Travel Light!!

Carry no purse, no bag, no sandals; and greet no one on the road. 

Luke 10

 

In political campaigns there are always a group of young people, usually college students or recent graduates, who go ahead of the candidate into various cities and organize events, meetings, and interviews. They have to be energetic, reliable, and most of all, enthusiastic for the candidate. Usually they have political aspirations of their own. Maybe they want to be on the staff once their candidate is elected, or secure another position, a better position, in some subsequent campaign. Oh, and they never have much of a suitcase. They have to travel light and be ready to go at a moment’s notice as their plans might change from day to day. 

 

On my one-and-only presidential campaign we had a lad who desperately wanted to be on the advance team. I’ll admit, we made fun of him. We shouldn’t have, but we did. There is no campaign staffer lower than a member of the advance team, after all. But, it’s what he wanted. I don’t remember if he worked for me or for my buddy across the hall, but eventually somebody got him on the advance team. I remember two things about that:  His enthusiasm and his unwavering belief in the candidate, something the rest of us did not necessarily share. 

 

He was a good lad from a good family and I suspect he went on to obtain a nice position in a non-profit association of some sort. I hope his ambitions came true. Today we have a story about Jesus’s advance team.
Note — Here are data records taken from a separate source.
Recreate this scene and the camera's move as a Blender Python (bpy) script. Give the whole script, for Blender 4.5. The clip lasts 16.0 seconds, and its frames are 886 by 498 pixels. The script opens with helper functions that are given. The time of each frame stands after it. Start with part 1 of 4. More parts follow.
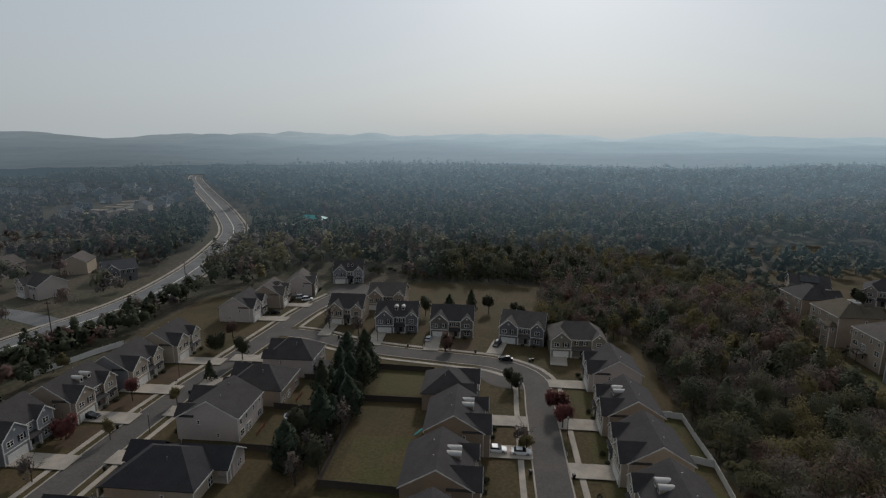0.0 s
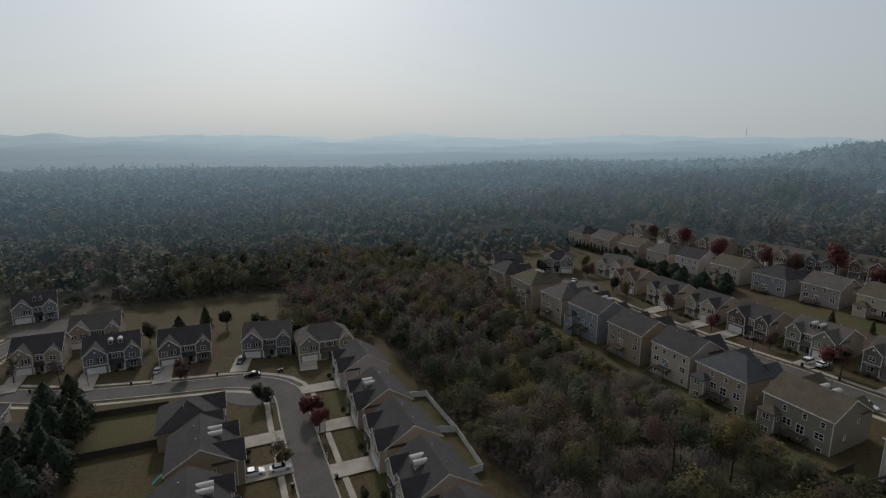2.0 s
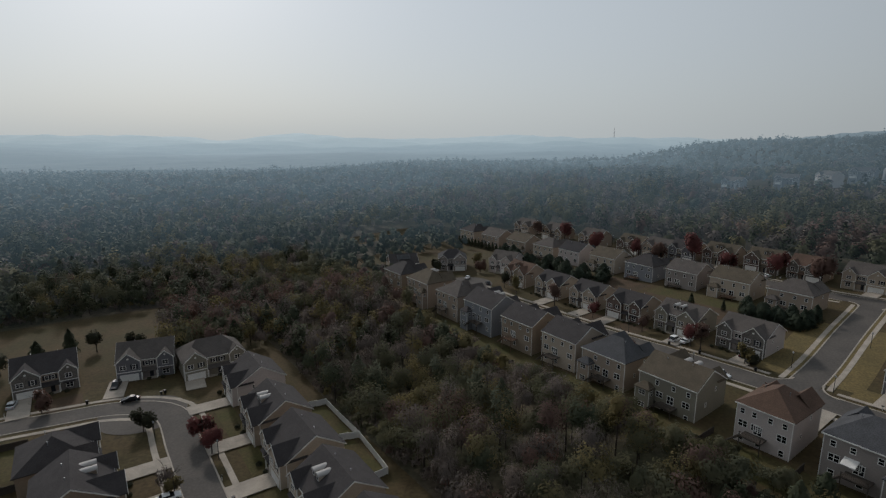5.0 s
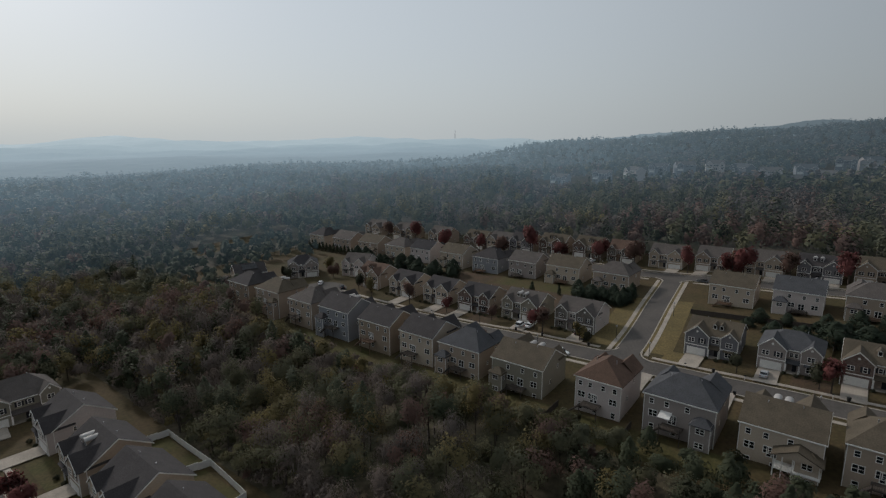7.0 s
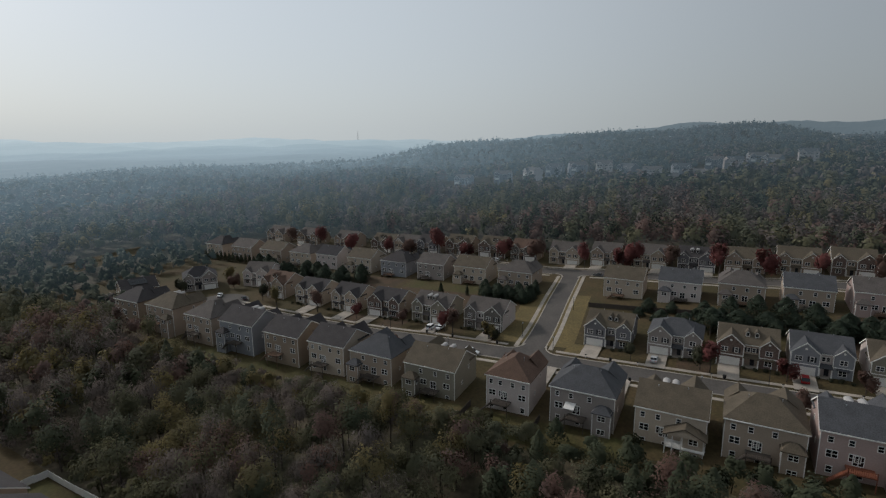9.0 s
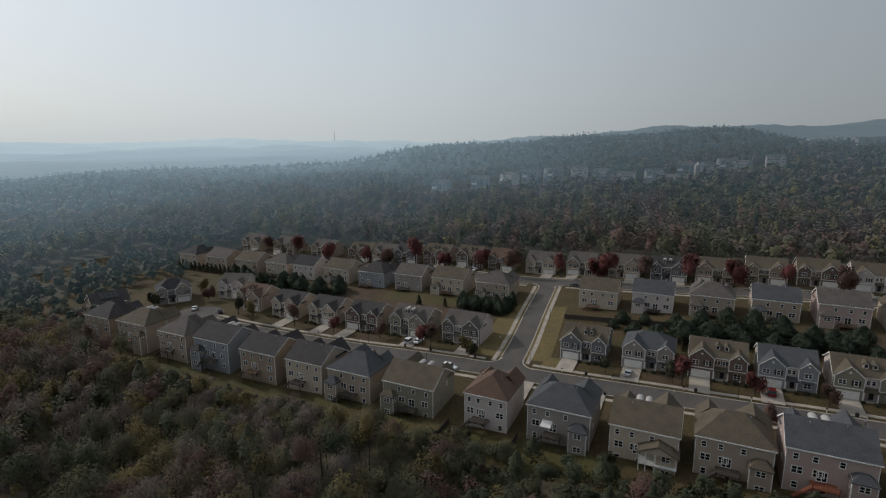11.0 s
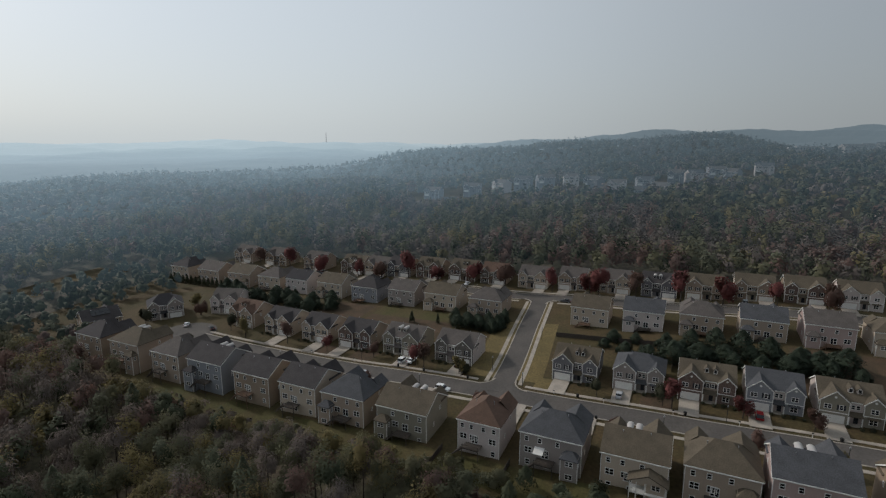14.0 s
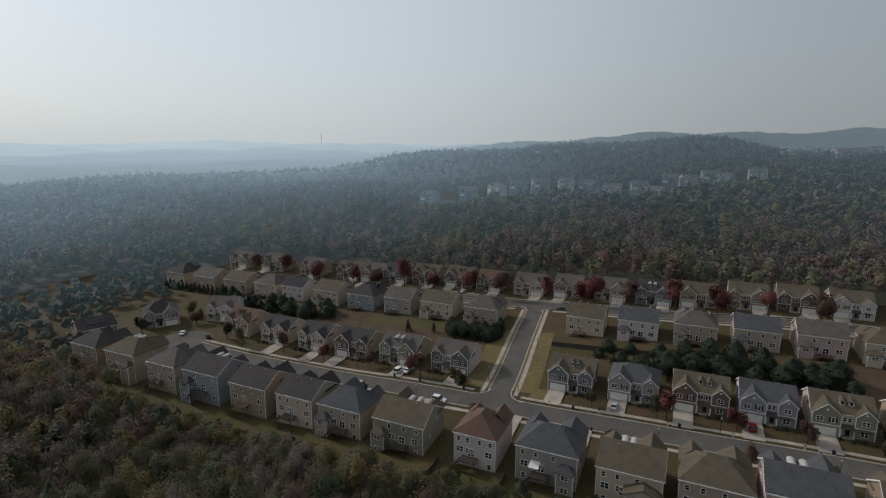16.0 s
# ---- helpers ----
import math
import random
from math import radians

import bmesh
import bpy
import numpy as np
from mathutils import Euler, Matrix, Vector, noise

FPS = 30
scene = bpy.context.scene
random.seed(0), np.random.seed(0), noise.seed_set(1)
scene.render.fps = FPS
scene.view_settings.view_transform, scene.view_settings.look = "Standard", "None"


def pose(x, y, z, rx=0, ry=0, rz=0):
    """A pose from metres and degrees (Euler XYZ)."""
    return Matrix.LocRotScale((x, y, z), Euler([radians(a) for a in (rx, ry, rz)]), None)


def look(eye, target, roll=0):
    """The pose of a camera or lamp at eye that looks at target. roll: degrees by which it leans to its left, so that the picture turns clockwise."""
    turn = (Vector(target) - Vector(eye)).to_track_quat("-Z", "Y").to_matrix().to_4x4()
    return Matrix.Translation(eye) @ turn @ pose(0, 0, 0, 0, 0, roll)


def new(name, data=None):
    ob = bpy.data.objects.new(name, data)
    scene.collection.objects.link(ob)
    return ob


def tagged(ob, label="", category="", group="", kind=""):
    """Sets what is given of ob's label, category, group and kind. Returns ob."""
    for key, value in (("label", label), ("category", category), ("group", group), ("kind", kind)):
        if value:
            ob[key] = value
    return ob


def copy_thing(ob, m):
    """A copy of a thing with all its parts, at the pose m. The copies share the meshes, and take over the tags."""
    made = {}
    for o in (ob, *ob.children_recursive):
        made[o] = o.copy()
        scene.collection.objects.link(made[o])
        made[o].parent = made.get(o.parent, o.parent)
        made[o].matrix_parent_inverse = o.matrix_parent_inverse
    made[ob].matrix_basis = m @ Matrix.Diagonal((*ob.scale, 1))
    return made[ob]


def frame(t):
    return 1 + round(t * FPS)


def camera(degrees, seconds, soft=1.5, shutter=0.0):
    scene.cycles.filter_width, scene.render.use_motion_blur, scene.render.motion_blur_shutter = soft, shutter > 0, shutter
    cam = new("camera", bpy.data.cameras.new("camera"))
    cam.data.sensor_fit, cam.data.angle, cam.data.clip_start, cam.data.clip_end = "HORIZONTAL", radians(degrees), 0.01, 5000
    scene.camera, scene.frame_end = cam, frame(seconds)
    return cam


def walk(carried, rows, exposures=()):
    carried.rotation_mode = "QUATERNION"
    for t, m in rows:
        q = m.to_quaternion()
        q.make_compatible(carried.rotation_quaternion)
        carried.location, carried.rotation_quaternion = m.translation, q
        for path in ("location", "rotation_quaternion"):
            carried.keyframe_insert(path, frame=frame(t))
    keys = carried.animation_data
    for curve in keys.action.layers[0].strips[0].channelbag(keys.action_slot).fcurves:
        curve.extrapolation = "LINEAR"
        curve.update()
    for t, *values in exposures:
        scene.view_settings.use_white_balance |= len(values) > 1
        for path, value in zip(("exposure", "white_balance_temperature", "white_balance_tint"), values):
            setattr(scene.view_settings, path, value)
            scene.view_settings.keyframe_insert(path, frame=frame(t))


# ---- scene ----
cam = camera(79.75, 16.0, soft=1.25)

# seconds, x, y, z, heading, tilt, lean to the right (degrees)
PATH = [
    (0.0, 0.00, 0.00, 60.00, 4.91, -11.87, -0.28),
    (0.5, -0.01, 0.03, 60.18, -0.07, -11.83, -0.30),
    (1.0, -0.12, 0.13, 60.30, -13.55, -11.72, -0.19),
    (1.5, -0.24, 0.29, 60.37, -21.22, -11.64, -0.19),
    (2.0, -0.37, 0.37, 60.44, -23.56, -11.66, -0.15),
    (2.5, -0.49, 0.37, 60.53, -25.45, -11.67, -0.16),
    (3.0, -0.61, 0.34, 60.63, -26.86, -11.71, -0.20),
    (5.5, -0.81, 0.44, 60.93, -38.80, -11.54, 0.03),
    (6.0, -0.81, 0.46, 60.92, -42.95, -11.49, 0.17),
    (6.5, -0.73, 0.54, 60.87, -46.97, -11.47, 0.21),
    (7.0, -0.62, 0.65, 60.80, -51.40, -11.45, 0.27),
    (7.5, -0.58, 0.79, 60.81, -55.50, -11.47, 0.35),
    (8.0, -0.55, 0.88, 60.95, -57.84, -11.51, 0.41),
    (8.5, -0.48, 0.97, 61.33, -59.80, -11.51, 0.42),
    (9.0, -0.44, 0.99, 61.99, -61.57, -11.42, 0.41),
    (11.5, -0.24, 1.12, 68.04, -64.20, -11.40, 0.14),
    (12.0, -0.28, 1.24, 69.24, -64.44, -11.40, 0.10),
    (12.5, -0.32, 1.32, 70.38, -64.62, -11.35, 0.07),
    (13.0, -0.35, 1.36, 71.45, -64.73, -11.32, 0.05),
    (13.5, -0.37, 1.40, 72.49, -64.81, -11.28, 0.01),
    (14.0, -0.36, 1.41, 73.49, -64.91, -11.27, -0.03),
    (14.5, -0.36, 1.43, 74.41, -65.02, -11.27, -0.10),
    (15.0, -0.40, 1.48, 75.27, -65.12, -11.23, -0.12),
    (15.5, -0.45, 1.55, 76.11, -65.22, -11.20, -0.16),
    (16.0, -0.55, 1.66, 76.95, -65.42, -11.20, -0.18),
]
walk(cam, [(t, pose(x, y, z, 0, 0, yaw) @ pose(0, 0, 0, 90 + tilt) @ pose(0, 0, 0, 0, 0, -lean))
           for t, x, y, z, yaw, tilt, lean in PATH],
     [(0.0, -0.03), (3.0, 0.0), (5.5, -0.02), (8.0, 0.12), (11.5, 0.26), (16.0, 0.29)])

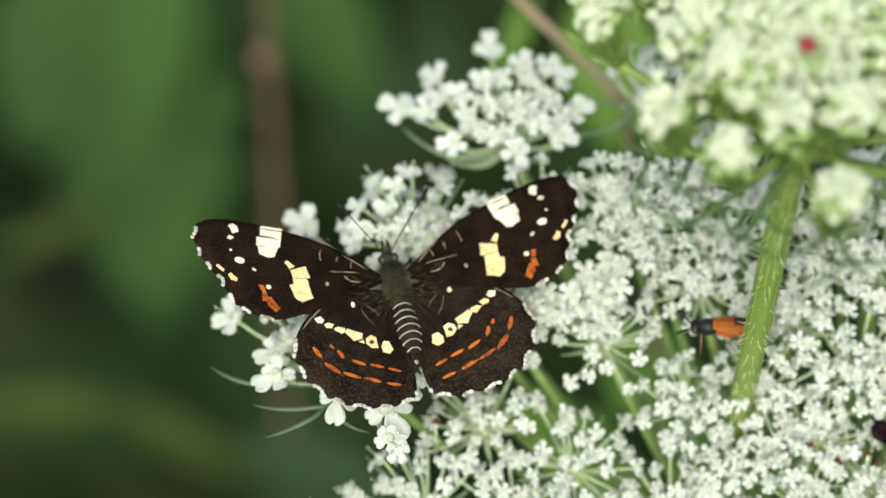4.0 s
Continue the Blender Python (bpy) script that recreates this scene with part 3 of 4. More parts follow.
def near_head():
    rng = random.Random(23)
    root = thing("young_carrot_flower_head", "half-open greenish-white umbel of wild carrot on a hairy stem", "flower", NEAR_FOOT)
    top = NEAR_TOP - NEAR_FOOT
    bm = bmesh.new()
    lean = (NEAR_TOP - NEAR_FOOT).normalized()
    low = Vector((-9, 8, -730))
    pts = [low, low.lerp(Vector((0, 0, 0)), 0.5), Vector((-1.5, 0.6, -60)), Vector((0, 0, 0)), top * 0.3, top * 0.6, top * 0.85, top * 0.96, top]
    tube(bm, pts, [2.2, 1.9, 1.25, 1.18, 1.16, 1.16, 1.2, 1.4, 1.7], 14)
    for k in range(10):
        a = 2 * math.pi * k / 10
        s, u = frame_at(lean)
        off = (math.cos(a) * s + math.sin(a) * u) * 1.08
        tube(bm, [Vector((0, 0, 0)) + off, top * 0.5 + off, top * 0.97 + off * 1.1], 0.14, 5)
    stem = part("stem", bm, STEM, root)
    bm = bmesh.new()
    s, u = frame_at(lean)
    for k in range(420):
        t, a = rng.uniform(0.15, 0.98), rng.uniform(0, 2 * math.pi)
        d = math.cos(a) * s + math.sin(a) * u
        p = top * t + d * 1.18
        tip = p + (d + lean * rng.uniform(-0.9, 0.5)).normalized() * rng.uniform(0.5, 1.15)
        tube(bm, [p, tip], [0.05, 0.012], 3, cap=False)
    part("stem_hairs", bm, HAIR, stem, "short pale bristles")
    spots = [(p, True) for p in NEAR_RIM]
    spots += [(p, False) for p in ((-8.2, 2.4, 9.6), (-3.2, 0.2, 10.6), (7.0, -0.6, 11.0), (10.6, 4.4, 10.4), (11.4, 11.0, 10.0),
                                  (-8.6, 13.0, 10.0))]
    spots += [((10.4 * math.cos(i * 2.4) * (0.22 + 0.033 * i), 7.6 + 8.4 * math.sin(i * 2.4) * (0.22 + 0.033 * i), 15.4 - 0.10 * i), False)
              for i in range(31)]
    for k, (p, rim) in enumerate(spots):
        near_umbellet(root, p, k, rng, rim)
    bm = bmesh.new()
    red = CUSHION - NEAR_FOOT + Vector((0.1, -0.4, 15.6))
    tube(bm, bend(top, red, (0, 0.3, 0)), 0.35, 6, index=1)
    for k in range(5):
        a = 2 * math.pi * k / 5
        ball(bm, red + Vector((0.4 * math.cos(a), 0.4 * math.sin(a), 1.0 + 0.1 * (k % 2))), (0.42, 0.42, 0.4), 8, 6)
    part("central_floret", bm, (RED_FLORET, RAY), root, "single dark red central floret")
    for k in range(10):
        a = 2 * math.pi * k / 10 + rng.uniform(-0.2, 0.2)
        d = Vector((math.cos(a), math.sin(a), 0))
        size = rng.uniform(0.8, 1.15)
        bm = bmesh.new()
        def along(t):
            return top + d * (15.5 * size * math.sin(t * 1.45)) + Vector((0, 0, -1.0 - 4.6 * t + size * 6.2 * t ** 2.6))
        tube(bm, [along(t / 9) for t in range(10)], [0.55, 0.5, 0.44, 0.4, 0.37, 0.34, 0.31, 0.27, 0.22, 0.08], 6, 0.5)
        for f in (-1, 1):
            side = Vector((-d.y, d.x, 0)) * f
            for t0 in (0.42, 0.64):
                p = along(t0)
                curl = rng.uniform(0.5, 1.3)
                tube(bm, [p + (side * (5.0 * math.sin(1.7 * w)) + d * (3.6 * w - 1.5 * w * w) + Vector((0, 0, curl * 3.4 * w * w - 1.2 * w))) * size for w in (0, 0.2, 0.4, 0.6, 0.8, 1)],
                     [0.27, 0.26, 0.24, 0.21, 0.17, 0.05], 5, 0.5)
        part("bract", bm, BRACT, root, "" if k else "thin curled dark green divided bract")
    return root


# ---- the butterfly; body frame: x right, y forward, z up, millimetres ----
def smooth_outline(pts, n=4):
    """A closed curve through the control points."""
    out = []
    for i in range(len(pts)):
        p0, p1, p2, p3 = (Vector((*pts[(i + k - 1) % len(pts)], 0)) for k in range(4))
        for j in range(n):
            t = j / n
            out.append(0.5 * (2 * p1 + (p2 - p0) * t + (2 * p0 - 5 * p1 + 4 * p2 - p3) * t * t + (3 * p1 - p0 - 3 * p2 + p3) * t ** 3))
    return out


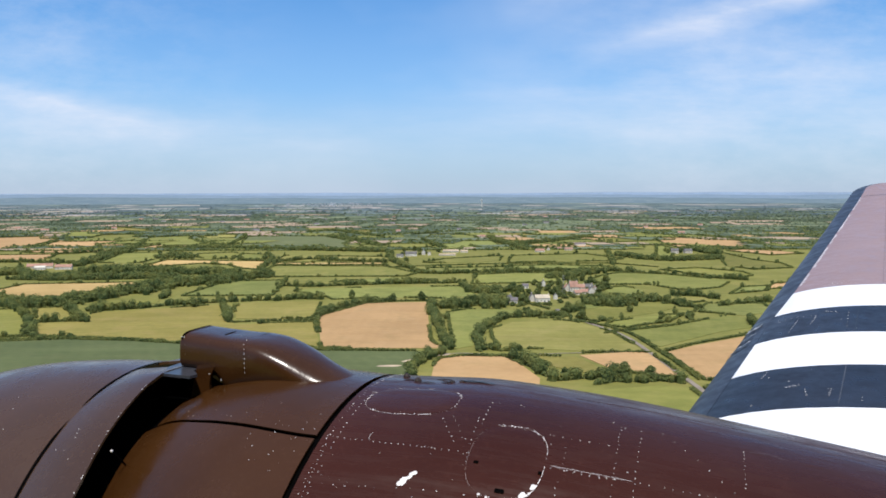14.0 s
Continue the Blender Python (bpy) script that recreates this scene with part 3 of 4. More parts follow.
def far_country():
    """Fields, hedges and copses out to the skyline, row behind row, with haze painted into their colours."""
    mats = [FARGRASS, FARGREEN, MEADOW, FARSOIL, FARWOOD, PASTURE, HAY, SOIL, HAZEGRASS, HAZESOIL, HAZEWOOD]
    verts, faces, which = [], [], []
    hedge = []
    d = 1740.0
    while d < 42000:
        depth = d * rng.uniform(0.030, 0.065) * max(1.0, d / 6500)
        span = 0.78 * d
        x = -span - rng.uniform(0, 0.1) * d
        skew = rng.uniform(-0.35, 0.35)
        while x < span:
            wid = d * rng.uniform(0.018, 0.080) * (1.0 if d < 6000 else 0.55)
            j = rng.uniform(-0.15, 0.15, 4) * depth
            c = np.array([(x, d + j[0]), (x + wid, d + j[1]), (x + wid + skew * depth, d + depth + j[2]), (x + skew * depth, d + depth + j[3])])
            if d < 3600 and any(inside(c.mean(0), p) for p in FIELDS):
                x += wid
                continue
            b = len(verts)
            verts += land(c[:, 0], c[:, 1], 0.6 + d * 0.0008).tolist()
            faces.append((b, b + 1, b + 2, b + 3))
            dry = noise.noise((x / d * 4.0, math.log(d) * 9.0, 2.0)) * 0.5 + 0.5
            wooded = noise.noise((x / d * 3.0, math.log(d) * 6.0, 8.0)) * 0.5 + 0.5
            share = np.array([0.22, 0.26, 0.10, 0.42 * max(0.12, dry * 2.4 - 0.7), 0.50 * max(0.35, wooded * 2.2 - 0.4)])
            if d > 11000:
                share[[0, 3]] *= 0.35
            share = np.append(share * np.array([1, 1, d < 2400, 1, 1 + d / 5000]), np.array([0.34, 0.04, 0.55 * max(0.12, dry * 2.4 - 0.7)]) * max(0.0, 1 - (d - 1740) / 1500))
            pick = rng.choice(8, p=share / share.sum())
            woods = pick == 4
            # farther fields switch to the bluer tier with more haze painted in
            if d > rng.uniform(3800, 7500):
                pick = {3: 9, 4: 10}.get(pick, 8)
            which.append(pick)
            steps = int(np.clip(wid / d * 230, 7, 24))
            for a, e, keep in ((c[0], c[1], 0.9), (c[0], c[3], 0.6)):
                if rng.uniform() < keep:
                    t = (np.arange(steps) + rng.uniform(0, 1, steps)) / steps
                    hedge.append(a + (e - a) * t[:, None])
            if woods and rng.uniform() < 0.7:
                t = rng.uniform(0, 1, (steps * 2, 2))
                hedge.append(c[0] + (c[1] - c[0]) * t[:, :1] + (c[3] - c[0]) * t[:, 1:])
            x += wid
        d += depth
    me = mesh_of("far_fields", verts, faces, mats)
    me.polygons.foreach_set("material_index", np.array(which, dtype=np.int32))
    tagged(new("far_fields", me), "distant patchwork of small green and tan fields", "fields", kind="stuff")
    q = np.concatenate(hedge)
    k = land(q[:, 0], q[:, 1])
    dist = np.hypot(q[:, 0], q[:, 1])
    s = np.hypot(k[:, 0], k[:, 1]) / dist
    n = len(q)
    grow = np.sqrt(dist / 1700)
    r, h = rng.uniform(4, 8, n) * s * grow, rng.uniform(2.6, 6.0, n) * s * np.clip(grow, 1.0, 1.9)
    drift = dist * rng.uniform(0.75, 1.3, n)
    for low, top, mat, label in ((0, 3000, LEAF_DARK, "green hedgerows and copses of the middle distance"), (3000, 5600, LEAF_FAR, "distant hedgerows and copses in haze-tinted dark green"), (5600, 1e9, LEAF_HAZE, "remote hedgerows and copses in haze-tinted blue-green")):
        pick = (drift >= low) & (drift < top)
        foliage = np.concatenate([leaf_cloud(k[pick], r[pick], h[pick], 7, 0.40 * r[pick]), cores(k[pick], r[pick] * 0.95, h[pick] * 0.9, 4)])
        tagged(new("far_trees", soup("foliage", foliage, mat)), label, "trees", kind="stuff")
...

It’s hard to know what their aspirations or hopes might have been but Jesus gave them the same advice that we gave our 20th century advance team:  Travel light!

 

I am not on an advance team, but I have done a fair bit of traveling this summer and I will admit that I do not travel light. Even though I have not been near a beach I still have a snorkel in my carry-on. I have a travel bender, because you don’t want to go without a smoothie even on the road. There’s a two-pound camera I never use. I have a phone camera, after all, but I carry my big camera just in case. My laptop weighs almost five pounds… I know, I know, iPad Air. I’m thinking about it but they are expensive. Oh, and let’s not forget my collection of creams, lotions, and powders because you have to be properly lotioned and powdered. I should know better by now. Still, I travel with my gear and at the end of the day I am glad of it.  

 

I travel with other things too: Memories, hope, anxiety… No, I am not talking about what’s in my suitcase anymore. But, on every pillow, behind every door… there they are, all the things that make me who I am. For better or worse, like you, I am a collection of my experiences and my reactions to them, my hopes and my fears too. So, when I read Jesus’s advice to his advance team I thought it was extreme. Jesus can be so extreme, you know.

 

He told them not to take any money, not to take extra clothes, and not even an extra pair of shoes. I can only imagine what he’d say about my snorkel. `Jesus probably intended that they actually not take money or clothes or shoes. This is one of those times we can be a little more literal with the original meaning. But this is not the first century and we are not in a cultural environment that mandates care of the stranger. So, for you and I, well, take some money. But, I think the advice about traveling light is still good. I mean, take your snorkel if you feel like it. I sure will. But I am going to leave behind some things too. 

 

Whether your travels take you around the world or around the corner there is no need to travel with unfulfilled hopes, disappointment, or shame. You can leave it at home. Pack only the knowledge that you have been sent forth into the world to make known the love of God, to expend God’s friendship to all, and to share the good news that Jesus has lifted up the poor, cast down the powerful, and opened wide the gates of Heaven to everybody! 

 

Oh, and take some money. 

 

Linda McMillan is a free-range monotheist and a traveler hoping to settle down someday. 

 

Image:  Pixabay

 

Some Notes of Possible Interest

 

2 Kings 4:29… Elisha said to Gehazi, “Tuck your cloak into your belt, take my staff in your hand and run. Don’t greet anyone you meet, and if anyone greets you, do not answer. Lay my staff on the boy’s face.”

 

Written in Heaven… It’s a Mesopotamian idea. May you be inscribed for a good year, the Rosh hashanah greeting. Or, Exodus 32:32, Daniel 12:1 (Amy-Jill Levine and Marc Zvi Brettler, editors. The Jewish Annotated New Testament : New Revised Standard Version Bible Translation. Oxford ; New York :Oxford University Press, 2011.)